Aliviastos similarly underscored the power of media in today’s digital world. 

“It has never been easier for one person to make a video and document their experience, what they are living through, and to share what they witness,” Alivisatos said. “We should handle the present media that we observe with the same care with which we handle history. Our responsibility is not just to consume media as it unfolds each day, but to seek to interpret it and sometimes connect it to a larger understanding of our society … to weigh our civic duty to engage in shaping the world as we want it to be.”

Shaping King’s public persona

King’s relationship to cinema, Stewart explained, began in childhood. In 1939, a 10-year-old King sang with the Ebenezer Baptist Church choir at the Atlanta premiere of Gone With the Wind—a massive media event of its day. 

Stewart noted that King’s father, himself a major civil rights leader in Georgia, may have recognized that the only way Black residents of Atlanta could be visible at such a landmark moment was “through the prism of Hollywood’s fantasies.”

As King established his public persona, she explained, he understood he would need to speak to multiple audiences simultaneously, which required careful attention to how he presented himself on camera.

King and his colleagues capitalized on television’s saturation into homes across the U.S., leveraging what were then the only three networks’ hunger for dramatic material.
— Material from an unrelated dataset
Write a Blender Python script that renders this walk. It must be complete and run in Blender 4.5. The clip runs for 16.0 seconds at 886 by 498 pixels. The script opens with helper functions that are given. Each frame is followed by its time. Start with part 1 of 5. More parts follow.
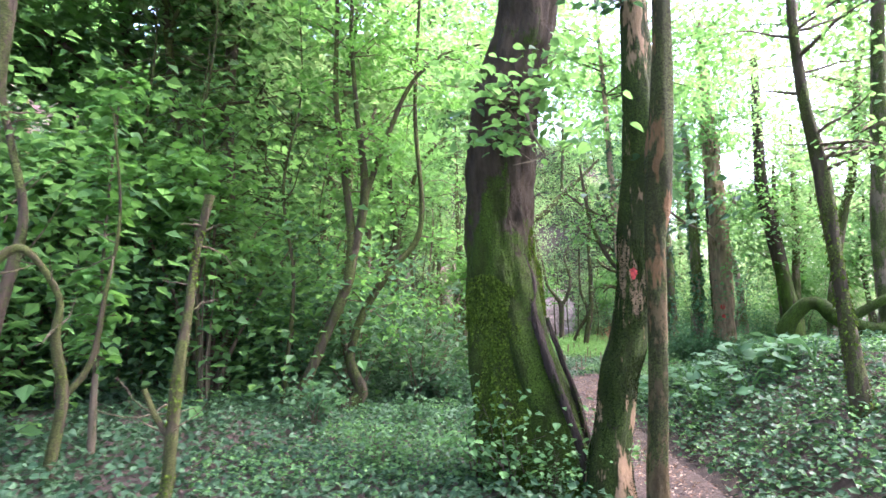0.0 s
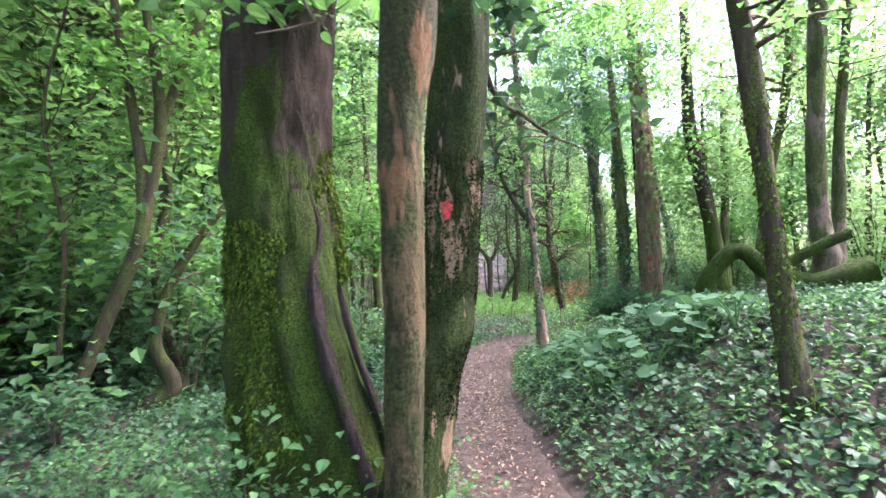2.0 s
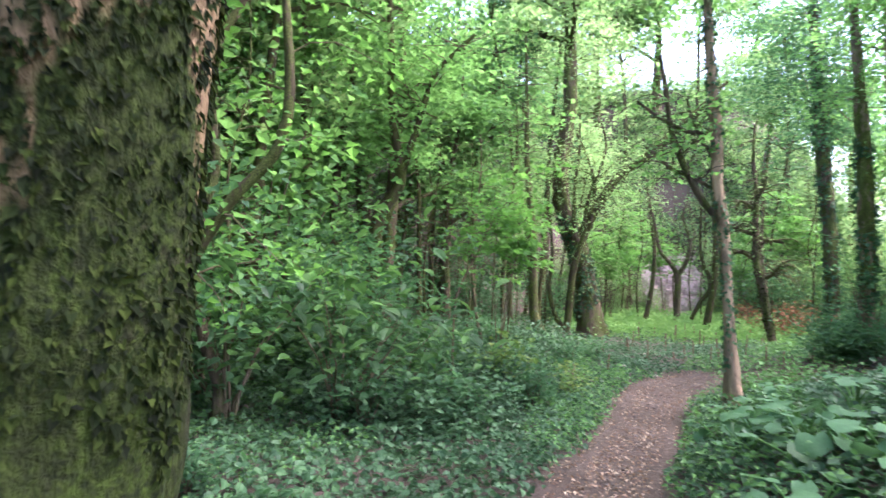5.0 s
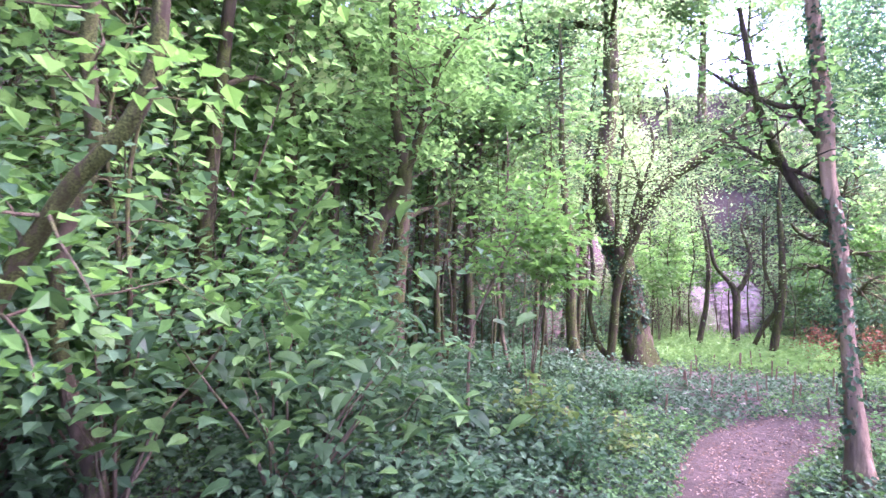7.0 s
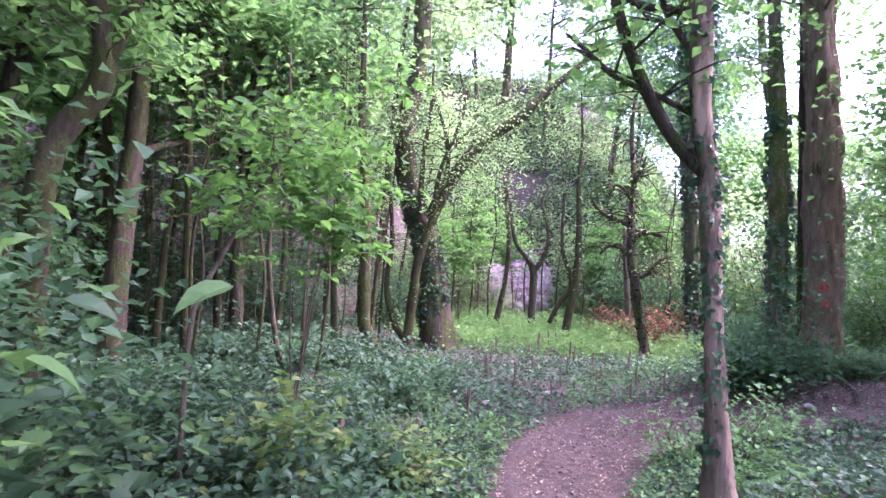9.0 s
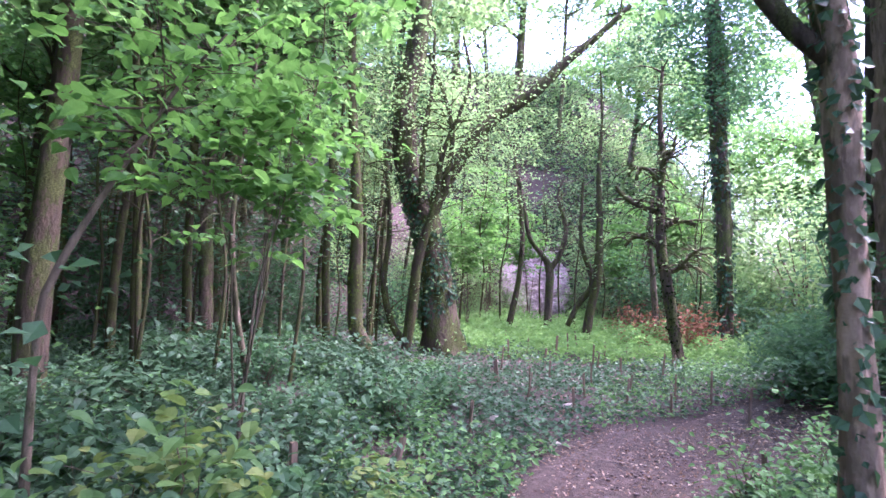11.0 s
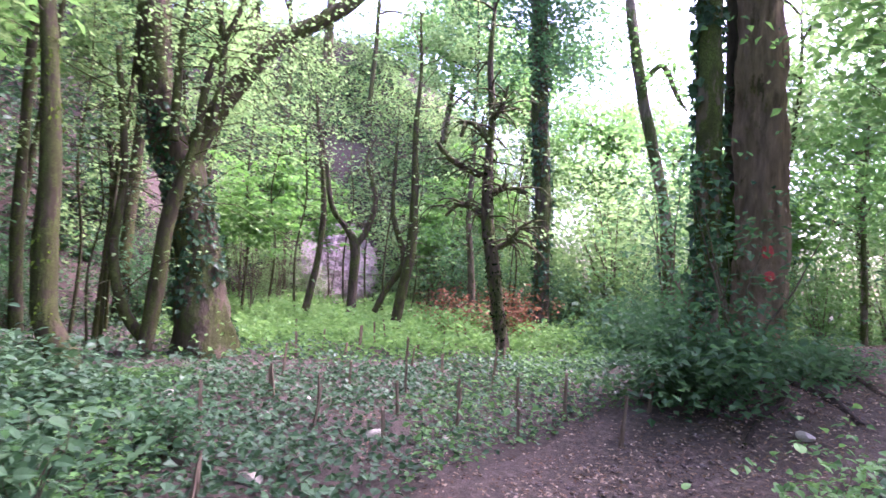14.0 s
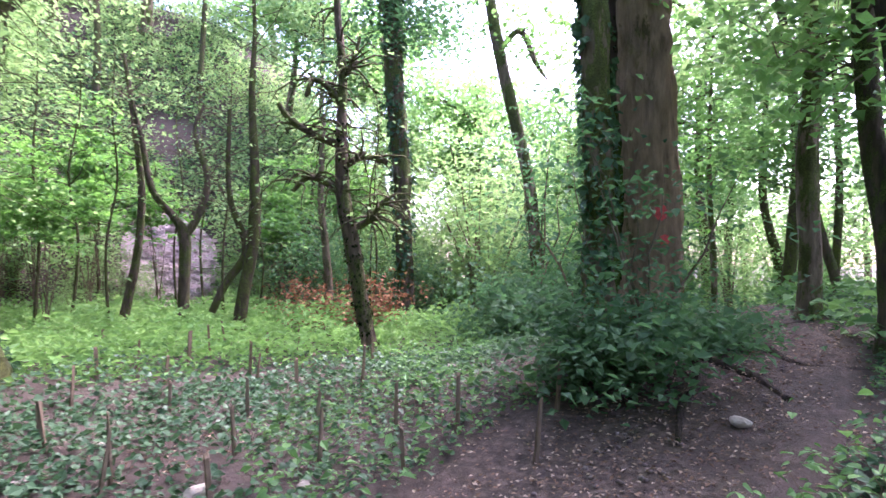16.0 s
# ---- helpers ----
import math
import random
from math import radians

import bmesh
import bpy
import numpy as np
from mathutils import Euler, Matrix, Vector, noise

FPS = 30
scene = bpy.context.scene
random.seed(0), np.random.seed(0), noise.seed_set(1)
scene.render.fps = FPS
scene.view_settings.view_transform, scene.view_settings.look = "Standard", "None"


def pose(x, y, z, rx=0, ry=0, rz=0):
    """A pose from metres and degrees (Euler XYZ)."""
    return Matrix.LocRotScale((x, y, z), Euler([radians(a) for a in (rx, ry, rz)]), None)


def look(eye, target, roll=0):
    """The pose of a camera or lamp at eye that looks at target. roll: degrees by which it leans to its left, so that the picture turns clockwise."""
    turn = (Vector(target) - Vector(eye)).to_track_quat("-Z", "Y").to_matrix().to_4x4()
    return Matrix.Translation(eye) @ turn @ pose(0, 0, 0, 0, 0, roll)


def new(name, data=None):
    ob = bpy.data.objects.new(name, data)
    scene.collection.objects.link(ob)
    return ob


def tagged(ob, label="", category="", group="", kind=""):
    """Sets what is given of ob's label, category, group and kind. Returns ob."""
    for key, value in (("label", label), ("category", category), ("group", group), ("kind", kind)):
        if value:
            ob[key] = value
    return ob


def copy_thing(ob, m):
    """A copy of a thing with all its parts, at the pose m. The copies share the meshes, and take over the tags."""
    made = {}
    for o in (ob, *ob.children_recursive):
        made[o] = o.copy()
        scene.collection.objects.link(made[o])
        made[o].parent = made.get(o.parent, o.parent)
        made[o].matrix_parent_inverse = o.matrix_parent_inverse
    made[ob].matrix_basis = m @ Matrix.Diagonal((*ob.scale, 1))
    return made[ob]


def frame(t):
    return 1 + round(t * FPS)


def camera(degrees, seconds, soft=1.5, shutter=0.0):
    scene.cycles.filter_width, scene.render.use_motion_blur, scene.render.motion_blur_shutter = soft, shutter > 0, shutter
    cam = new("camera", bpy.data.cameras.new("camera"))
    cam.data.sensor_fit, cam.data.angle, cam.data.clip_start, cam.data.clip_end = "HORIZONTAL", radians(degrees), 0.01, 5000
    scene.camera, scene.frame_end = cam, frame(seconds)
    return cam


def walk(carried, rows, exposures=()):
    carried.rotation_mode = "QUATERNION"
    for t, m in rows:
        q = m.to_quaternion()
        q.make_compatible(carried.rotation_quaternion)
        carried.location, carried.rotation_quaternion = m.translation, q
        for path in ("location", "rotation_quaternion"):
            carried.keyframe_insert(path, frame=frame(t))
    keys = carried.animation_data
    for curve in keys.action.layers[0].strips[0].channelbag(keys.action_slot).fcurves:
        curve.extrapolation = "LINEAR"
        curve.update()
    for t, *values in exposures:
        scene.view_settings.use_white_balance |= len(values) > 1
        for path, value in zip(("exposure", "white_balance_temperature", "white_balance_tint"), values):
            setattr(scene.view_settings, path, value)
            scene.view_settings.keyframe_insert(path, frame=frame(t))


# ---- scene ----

King also realized that televised images of peaceful protesters facing brutal repression could shift public opinion in ways that speeches alone could not. 

Stewart quoted King’s own words after the violent crackdown on Selma marchers in 1965: “We are here to say to the White men that we no longer will let them use clubs on us in the dark corners. We’re going to make them do it in the glaring light of television.”

She also highlighted the 1970 Madeline Anderson documentary I Am Somebody, which captures Coretta Scott King addressing striking hospital workers. Stewart used the film to discuss the legacy of Scott King—both in relation to her husband but also as she established her own voice and presence. In fictional portrayals, Stewart said Scott King’s role as a confidant and partner was often undersold, given her shared life of danger and sacrifice.

Stewart paid particular attention to Ava DuVernay’s 2014 film Selma. She praised the film’s efforts to highlight the roles of women in the movement, as well as its imaginative attention to period detail and DuVernay’s composition of King-like speeches written to capture “the spirit” of the historical moments.

“DuVernay wants to draw out the complexities of King's leadership and the many relationships that shaped his work,” Stewart said, “and she seeks to give us more points of entry into and identification with the familiar archival footage of these landmark moments of collective bravery.” 

Home movies of Dr. King

Some of the keynote’s most personal moments came from amateur and local news footage preserved in Chicago archives, including from Chicago Film Archives, the Media Burn Archive and the South Side Home Movie Project, which Stewart founded in 2005 to collect film captured by local residents.

One donated reel documented a family trip to Memphis just weeks after King’s 1968 assassination. In grainy footage, a small girl stands over the eternal flame lit in King's honor at Ebenezer Baptist Church, her head bowed, her fist raised.

Stewart concluded with TV news footage from the 1966 Chicago Freedom Movement rally at Soldier Field. It featured King speaking about the slow pace of progress, the persistent forces opposing racial equality, the urgent need to vote. The footage is unpolished, but even with its rawness Stewart said something essential comes through.

“King’s masterful oratory, his understanding of the power of not just his voice but his image,” she said, “reaches us across time with remarkable prescience and conviction.” 

—Video highlights of the MLK commemoration will be available at a later date.